▶ _What to work on_
Where does the string "Continue" appear in the records? Copy every line that contains it.

^^^^

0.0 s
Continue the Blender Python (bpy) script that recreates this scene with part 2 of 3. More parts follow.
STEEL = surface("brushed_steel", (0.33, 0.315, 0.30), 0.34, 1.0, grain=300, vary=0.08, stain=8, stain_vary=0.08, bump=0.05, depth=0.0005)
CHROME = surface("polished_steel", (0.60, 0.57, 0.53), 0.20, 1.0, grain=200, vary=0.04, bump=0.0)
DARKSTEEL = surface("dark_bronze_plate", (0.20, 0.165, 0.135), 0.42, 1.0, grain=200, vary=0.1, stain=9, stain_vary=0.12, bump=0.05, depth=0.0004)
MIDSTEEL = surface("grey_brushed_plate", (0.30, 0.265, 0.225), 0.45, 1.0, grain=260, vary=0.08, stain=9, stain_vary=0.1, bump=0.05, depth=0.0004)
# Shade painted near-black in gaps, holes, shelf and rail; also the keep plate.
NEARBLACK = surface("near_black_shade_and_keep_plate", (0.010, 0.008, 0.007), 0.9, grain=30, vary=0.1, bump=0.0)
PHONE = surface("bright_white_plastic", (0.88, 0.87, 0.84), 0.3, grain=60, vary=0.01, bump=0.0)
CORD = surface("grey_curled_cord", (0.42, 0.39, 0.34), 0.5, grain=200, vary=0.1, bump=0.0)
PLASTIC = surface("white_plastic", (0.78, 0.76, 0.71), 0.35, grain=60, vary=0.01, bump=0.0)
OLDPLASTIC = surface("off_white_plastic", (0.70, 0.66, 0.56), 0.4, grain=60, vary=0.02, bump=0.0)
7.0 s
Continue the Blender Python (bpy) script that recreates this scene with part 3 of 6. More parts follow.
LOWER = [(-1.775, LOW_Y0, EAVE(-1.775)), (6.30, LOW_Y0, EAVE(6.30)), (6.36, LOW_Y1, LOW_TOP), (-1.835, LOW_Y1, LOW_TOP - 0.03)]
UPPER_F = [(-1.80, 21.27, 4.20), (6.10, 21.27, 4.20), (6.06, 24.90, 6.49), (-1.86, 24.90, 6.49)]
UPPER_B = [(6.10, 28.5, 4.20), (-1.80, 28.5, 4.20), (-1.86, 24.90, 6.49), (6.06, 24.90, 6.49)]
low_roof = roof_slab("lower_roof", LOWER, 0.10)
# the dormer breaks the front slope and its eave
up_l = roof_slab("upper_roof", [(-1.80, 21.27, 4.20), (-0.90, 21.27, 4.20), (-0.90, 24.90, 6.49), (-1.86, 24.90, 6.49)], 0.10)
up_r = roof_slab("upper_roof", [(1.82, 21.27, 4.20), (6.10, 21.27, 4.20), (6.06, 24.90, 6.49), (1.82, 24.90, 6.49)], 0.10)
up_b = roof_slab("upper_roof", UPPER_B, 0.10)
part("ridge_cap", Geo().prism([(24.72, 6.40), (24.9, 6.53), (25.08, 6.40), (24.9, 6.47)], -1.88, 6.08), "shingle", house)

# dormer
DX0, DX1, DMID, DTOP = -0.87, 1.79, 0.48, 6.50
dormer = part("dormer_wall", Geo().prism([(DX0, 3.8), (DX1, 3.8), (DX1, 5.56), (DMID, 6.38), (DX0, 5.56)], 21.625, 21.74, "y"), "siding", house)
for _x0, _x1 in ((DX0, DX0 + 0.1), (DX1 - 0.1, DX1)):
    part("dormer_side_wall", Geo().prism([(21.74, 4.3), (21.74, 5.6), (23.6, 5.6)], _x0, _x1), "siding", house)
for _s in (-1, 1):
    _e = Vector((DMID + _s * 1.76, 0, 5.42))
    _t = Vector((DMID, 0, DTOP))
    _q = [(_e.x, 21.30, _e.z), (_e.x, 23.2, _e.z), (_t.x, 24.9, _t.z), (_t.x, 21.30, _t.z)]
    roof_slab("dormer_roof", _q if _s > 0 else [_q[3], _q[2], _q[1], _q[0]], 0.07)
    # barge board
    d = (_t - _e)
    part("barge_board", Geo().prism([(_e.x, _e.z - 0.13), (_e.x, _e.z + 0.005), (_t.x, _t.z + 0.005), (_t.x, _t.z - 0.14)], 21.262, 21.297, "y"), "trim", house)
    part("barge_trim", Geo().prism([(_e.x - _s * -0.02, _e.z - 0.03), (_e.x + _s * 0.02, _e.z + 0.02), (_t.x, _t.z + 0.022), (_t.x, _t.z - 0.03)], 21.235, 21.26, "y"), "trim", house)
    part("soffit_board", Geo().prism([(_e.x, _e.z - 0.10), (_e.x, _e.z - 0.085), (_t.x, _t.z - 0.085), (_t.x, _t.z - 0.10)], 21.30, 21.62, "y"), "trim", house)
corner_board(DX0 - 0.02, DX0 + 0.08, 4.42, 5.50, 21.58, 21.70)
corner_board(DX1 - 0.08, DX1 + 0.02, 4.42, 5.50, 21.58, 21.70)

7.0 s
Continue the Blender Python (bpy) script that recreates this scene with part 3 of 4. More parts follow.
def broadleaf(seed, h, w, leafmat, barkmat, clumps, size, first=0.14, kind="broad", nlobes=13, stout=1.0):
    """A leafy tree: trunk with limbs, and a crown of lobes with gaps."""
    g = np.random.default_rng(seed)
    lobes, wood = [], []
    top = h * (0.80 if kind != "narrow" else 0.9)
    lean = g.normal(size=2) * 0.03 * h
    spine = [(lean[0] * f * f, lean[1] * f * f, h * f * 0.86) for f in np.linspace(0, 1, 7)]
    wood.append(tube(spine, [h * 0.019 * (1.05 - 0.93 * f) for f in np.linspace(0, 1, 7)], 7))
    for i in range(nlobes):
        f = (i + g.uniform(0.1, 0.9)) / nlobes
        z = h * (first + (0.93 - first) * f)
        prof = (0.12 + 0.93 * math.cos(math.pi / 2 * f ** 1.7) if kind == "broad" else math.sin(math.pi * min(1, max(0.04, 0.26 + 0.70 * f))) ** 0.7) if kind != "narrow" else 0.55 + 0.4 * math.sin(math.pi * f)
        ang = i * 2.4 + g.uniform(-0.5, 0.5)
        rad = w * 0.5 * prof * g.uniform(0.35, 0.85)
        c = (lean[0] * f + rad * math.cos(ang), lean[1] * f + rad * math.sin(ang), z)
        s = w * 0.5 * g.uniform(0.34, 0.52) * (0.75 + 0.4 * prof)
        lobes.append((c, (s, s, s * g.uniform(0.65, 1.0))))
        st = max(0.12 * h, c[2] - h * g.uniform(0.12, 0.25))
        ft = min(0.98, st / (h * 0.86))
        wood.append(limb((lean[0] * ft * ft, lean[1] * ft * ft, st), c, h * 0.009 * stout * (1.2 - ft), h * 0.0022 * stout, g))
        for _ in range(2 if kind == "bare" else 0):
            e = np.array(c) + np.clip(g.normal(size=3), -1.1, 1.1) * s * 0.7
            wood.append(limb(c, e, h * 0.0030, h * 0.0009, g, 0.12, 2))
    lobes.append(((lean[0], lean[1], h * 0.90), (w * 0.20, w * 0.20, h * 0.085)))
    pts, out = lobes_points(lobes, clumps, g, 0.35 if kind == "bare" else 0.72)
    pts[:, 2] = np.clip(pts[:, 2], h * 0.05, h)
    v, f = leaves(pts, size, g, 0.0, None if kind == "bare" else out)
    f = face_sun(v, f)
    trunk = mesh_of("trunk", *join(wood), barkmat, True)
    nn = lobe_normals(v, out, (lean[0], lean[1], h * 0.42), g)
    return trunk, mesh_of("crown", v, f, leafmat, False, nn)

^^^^

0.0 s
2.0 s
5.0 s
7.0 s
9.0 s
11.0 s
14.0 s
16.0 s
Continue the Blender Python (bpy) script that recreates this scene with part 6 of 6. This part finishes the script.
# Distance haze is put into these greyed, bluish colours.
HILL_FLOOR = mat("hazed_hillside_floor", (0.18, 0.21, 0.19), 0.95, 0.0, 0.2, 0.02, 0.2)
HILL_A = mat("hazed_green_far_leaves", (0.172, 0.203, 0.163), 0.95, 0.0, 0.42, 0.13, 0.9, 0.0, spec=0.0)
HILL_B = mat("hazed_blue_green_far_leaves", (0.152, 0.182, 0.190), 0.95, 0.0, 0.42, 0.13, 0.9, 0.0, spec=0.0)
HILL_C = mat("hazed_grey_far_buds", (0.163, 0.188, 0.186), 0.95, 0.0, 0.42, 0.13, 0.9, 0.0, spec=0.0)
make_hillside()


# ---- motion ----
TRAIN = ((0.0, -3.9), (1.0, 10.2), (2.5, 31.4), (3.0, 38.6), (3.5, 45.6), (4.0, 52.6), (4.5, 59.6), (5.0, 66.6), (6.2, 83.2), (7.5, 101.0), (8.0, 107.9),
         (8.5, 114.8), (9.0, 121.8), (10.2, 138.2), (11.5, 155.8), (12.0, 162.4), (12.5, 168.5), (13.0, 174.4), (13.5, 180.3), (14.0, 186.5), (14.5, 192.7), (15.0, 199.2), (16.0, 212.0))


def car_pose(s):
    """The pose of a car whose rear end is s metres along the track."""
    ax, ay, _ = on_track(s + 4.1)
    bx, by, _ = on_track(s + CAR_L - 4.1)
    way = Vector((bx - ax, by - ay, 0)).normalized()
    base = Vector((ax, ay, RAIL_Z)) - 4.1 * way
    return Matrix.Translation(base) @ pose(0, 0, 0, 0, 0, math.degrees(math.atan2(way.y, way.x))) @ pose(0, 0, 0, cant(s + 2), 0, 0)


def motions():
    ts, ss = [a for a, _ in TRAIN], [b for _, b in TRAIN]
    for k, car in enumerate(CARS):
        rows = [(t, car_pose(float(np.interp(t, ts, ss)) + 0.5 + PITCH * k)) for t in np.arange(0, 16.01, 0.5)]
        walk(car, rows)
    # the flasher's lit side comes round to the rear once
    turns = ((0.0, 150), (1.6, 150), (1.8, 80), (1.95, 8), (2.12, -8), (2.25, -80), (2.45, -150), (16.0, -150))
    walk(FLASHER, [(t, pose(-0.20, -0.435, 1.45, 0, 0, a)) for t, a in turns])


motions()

^^^^

▶ _Solution below_
Continue the Blender Python (bpy) script that recreates this scene with part 2 of 3. More parts follow.
Continue the Blender Python (bpy) script that recreates this scene with part 3 of 6. More parts follow.
Continue the Blender Python (bpy) script that recreates this scene with part 3 of 4. More parts follow.
Continue the Blender Python (bpy) script that recreates this scene with part 6 of 6. This part finishes the script.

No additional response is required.